*What to work on:* The complete listing should be restated exactly.

*Data:*
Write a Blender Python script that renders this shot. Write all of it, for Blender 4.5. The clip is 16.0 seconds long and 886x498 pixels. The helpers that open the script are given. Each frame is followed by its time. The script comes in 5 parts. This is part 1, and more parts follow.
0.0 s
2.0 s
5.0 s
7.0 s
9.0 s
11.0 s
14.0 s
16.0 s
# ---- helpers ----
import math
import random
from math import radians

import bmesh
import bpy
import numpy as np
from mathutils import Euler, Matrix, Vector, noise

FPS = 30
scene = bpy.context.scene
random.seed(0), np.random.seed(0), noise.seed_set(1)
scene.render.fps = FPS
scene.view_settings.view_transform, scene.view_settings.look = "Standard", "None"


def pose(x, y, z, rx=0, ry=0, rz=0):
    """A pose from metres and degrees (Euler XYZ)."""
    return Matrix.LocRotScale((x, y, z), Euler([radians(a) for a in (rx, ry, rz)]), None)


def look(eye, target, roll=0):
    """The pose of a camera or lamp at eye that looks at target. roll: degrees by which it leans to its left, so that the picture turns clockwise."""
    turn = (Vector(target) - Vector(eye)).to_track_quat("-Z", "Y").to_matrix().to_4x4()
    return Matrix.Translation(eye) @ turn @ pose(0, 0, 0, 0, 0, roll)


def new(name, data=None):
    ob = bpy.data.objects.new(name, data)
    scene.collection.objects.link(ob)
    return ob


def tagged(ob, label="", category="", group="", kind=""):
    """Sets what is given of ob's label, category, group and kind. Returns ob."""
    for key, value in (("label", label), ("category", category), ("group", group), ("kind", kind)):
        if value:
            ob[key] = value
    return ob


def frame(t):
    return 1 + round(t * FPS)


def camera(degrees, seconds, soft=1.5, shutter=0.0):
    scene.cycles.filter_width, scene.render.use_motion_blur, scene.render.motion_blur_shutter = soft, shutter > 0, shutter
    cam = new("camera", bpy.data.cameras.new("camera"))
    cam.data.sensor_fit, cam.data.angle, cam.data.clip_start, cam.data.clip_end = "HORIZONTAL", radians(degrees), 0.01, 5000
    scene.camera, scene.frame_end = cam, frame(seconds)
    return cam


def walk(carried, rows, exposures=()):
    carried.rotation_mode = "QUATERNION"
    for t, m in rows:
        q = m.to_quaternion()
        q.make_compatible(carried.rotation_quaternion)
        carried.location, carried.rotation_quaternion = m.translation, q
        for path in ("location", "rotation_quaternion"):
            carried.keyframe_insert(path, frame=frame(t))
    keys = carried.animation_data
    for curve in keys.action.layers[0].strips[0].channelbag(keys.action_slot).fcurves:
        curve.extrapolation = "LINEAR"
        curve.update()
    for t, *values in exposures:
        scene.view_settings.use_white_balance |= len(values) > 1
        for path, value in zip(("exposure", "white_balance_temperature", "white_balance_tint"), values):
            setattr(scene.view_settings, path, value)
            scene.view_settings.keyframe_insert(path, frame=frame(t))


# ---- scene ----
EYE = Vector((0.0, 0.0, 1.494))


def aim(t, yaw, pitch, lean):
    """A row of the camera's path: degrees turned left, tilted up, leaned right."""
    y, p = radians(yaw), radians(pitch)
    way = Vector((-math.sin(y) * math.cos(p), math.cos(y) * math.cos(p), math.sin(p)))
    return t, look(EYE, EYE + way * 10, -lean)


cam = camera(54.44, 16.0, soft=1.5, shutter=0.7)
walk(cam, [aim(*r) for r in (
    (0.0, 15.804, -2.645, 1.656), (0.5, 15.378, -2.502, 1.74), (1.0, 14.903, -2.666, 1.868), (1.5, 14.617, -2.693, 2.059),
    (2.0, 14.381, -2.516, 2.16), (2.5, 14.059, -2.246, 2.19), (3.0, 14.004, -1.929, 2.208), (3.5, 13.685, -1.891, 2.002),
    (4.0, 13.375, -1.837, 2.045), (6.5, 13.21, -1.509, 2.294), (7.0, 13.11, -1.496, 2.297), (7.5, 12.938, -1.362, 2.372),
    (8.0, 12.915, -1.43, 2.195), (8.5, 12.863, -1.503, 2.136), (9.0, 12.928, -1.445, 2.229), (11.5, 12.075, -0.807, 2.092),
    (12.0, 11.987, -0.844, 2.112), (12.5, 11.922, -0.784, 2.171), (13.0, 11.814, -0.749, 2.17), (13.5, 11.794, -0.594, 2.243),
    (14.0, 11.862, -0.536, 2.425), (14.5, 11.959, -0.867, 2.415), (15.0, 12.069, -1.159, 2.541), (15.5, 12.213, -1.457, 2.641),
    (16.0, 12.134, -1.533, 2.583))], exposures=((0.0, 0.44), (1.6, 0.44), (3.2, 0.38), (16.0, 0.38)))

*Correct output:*
Write a Blender Python script that renders this shot. Write all of it, for Blender 4.5. The clip is 16.0 seconds long and 886x498 pixels. The helpers that open the script are given. Each frame is followed by its time. The script comes in 5 parts. This is part 1, and more parts follow.
0.0 s
2.0 s
5.0 s
7.0 s
9.0 s
11.0 s
14.0 s
16.0 s
# ---- helpers ----
import math
import random
from math import radians

import bmesh
import bpy
import numpy as np
from mathutils import Euler, Matrix, Vector, noise

FPS = 30
scene = bpy.context.scene
random.seed(0), np.random.seed(0), noise.seed_set(1)
scene.render.fps = FPS
scene.view_settings.view_transform, scene.view_settings.look = "Standard", "None"


def pose(x, y, z, rx=0, ry=0, rz=0):
    """A pose from metres and degrees (Euler XYZ)."""
    return Matrix.LocRotScale((x, y, z), Euler([radians(a) for a in (rx, ry, rz)]), None)


def look(eye, target, roll=0):
    """The pose of a camera or lamp at eye that looks at target. roll: degrees by which it leans to its left, so that the picture turns clockwise."""
    turn = (Vector(target) - Vector(eye)).to_track_quat("-Z", "Y").to_matrix().to_4x4()
    return Matrix.Translation(eye) @ turn @ pose(0, 0, 0, 0, 0, roll)


def new(name, data=None):
    ob = bpy.data.objects.new(name, data)
    scene.collection.objects.link(ob)
    return ob


def tagged(ob, label="", category="", group="", kind=""):
    """Sets what is given of ob's label, category, group and kind. Returns ob."""
    for key, value in (("label", label), ("category", category), ("group", group), ("kind", kind)):
        if value:
            ob[key] = value
    return ob


def frame(t):
    return 1 + round(t * FPS)


def camera(degrees, seconds, soft=1.5, shutter=0.0):
    scene.cycles.filter_width, scene.render.use_motion_blur, scene.render.motion_blur_shutter = soft, shutter > 0, shutter
    cam = new("camera", bpy.data.cameras.new("camera"))
    cam.data.sensor_fit, cam.data.angle, cam.data.clip_start, cam.data.clip_end = "HORIZONTAL", radians(degrees), 0.01, 5000
    scene.camera, scene.frame_end = cam, frame(seconds)
    return cam


def walk(carried, rows, exposures=()):
    carried.rotation_mode = "QUATERNION"
    for t, m in rows:
        q = m.to_quaternion()
        q.make_compatible(carried.rotation_quaternion)
        carried.location, carried.rotation_quaternion = m.translation, q
        for path in ("location", "rotation_quaternion"):
            carried.keyframe_insert(path, frame=frame(t))
    keys = carried.animation_data
    for curve in keys.action.layers[0].strips[0].channelbag(keys.action_slot).fcurves:
        curve.extrapolation = "LINEAR"
        curve.update()
    for t, *values in exposures:
        scene.view_settings.use_white_balance |= len(values) > 1
        for path, value in zip(("exposure", "white_balance_temperature", "white_balance_tint"), values):
            setattr(scene.view_settings, path, value)
            scene.view_settings.keyframe_insert(path, frame=frame(t))


# ---- scene ----
EYE = Vector((0.0, 0.0, 1.494))


def aim(t, yaw, pitch, lean):
    """A row of the camera's path: degrees turned left, tilted up, leaned right."""
    y, p = radians(yaw), radians(pitch)
    way = Vector((-math.sin(y) * math.cos(p), math.cos(y) * math.cos(p), math.sin(p)))
    return t, look(EYE, EYE + way * 10, -lean)


cam = camera(54.44, 16.0, soft=1.5, shutter=0.7)
walk(cam, [aim(*r) for r in (
    (0.0, 15.804, -2.645, 1.656), (0.5, 15.378, -2.502, 1.74), (1.0, 14.903, -2.666, 1.868), (1.5, 14.617, -2.693, 2.059),
    (2.0, 14.381, -2.516, 2.16), (2.5, 14.059, -2.246, 2.19), (3.0, 14.004, -1.929, 2.208), (3.5, 13.685, -1.891, 2.002),
    (4.0, 13.375, -1.837, 2.045), (6.5, 13.21, -1.509, 2.294), (7.0, 13.11, -1.496, 2.297), (7.5, 12.938, -1.362, 2.372),
    (8.0, 12.915, -1.43, 2.195), (8.5, 12.863, -1.503, 2.136), (9.0, 12.928, -1.445, 2.229), (11.5, 12.075, -0.807, 2.092),
    (12.0, 11.987, -0.844, 2.112), (12.5, 11.922, -0.784, 2.171), (13.0, 11.814, -0.749, 2.17), (13.5, 11.794, -0.594, 2.243),
    (14.0, 11.862, -0.536, 2.425), (14.5, 11.959, -0.867, 2.415), (15.0, 12.069, -1.159, 2.541), (15.5, 12.213, -1.457, 2.641),
    (16.0, 12.134, -1.533, 2.583))], exposures=((0.0, 0.44), (1.6, 0.44), (3.2, 0.38), (16.0, 0.38)))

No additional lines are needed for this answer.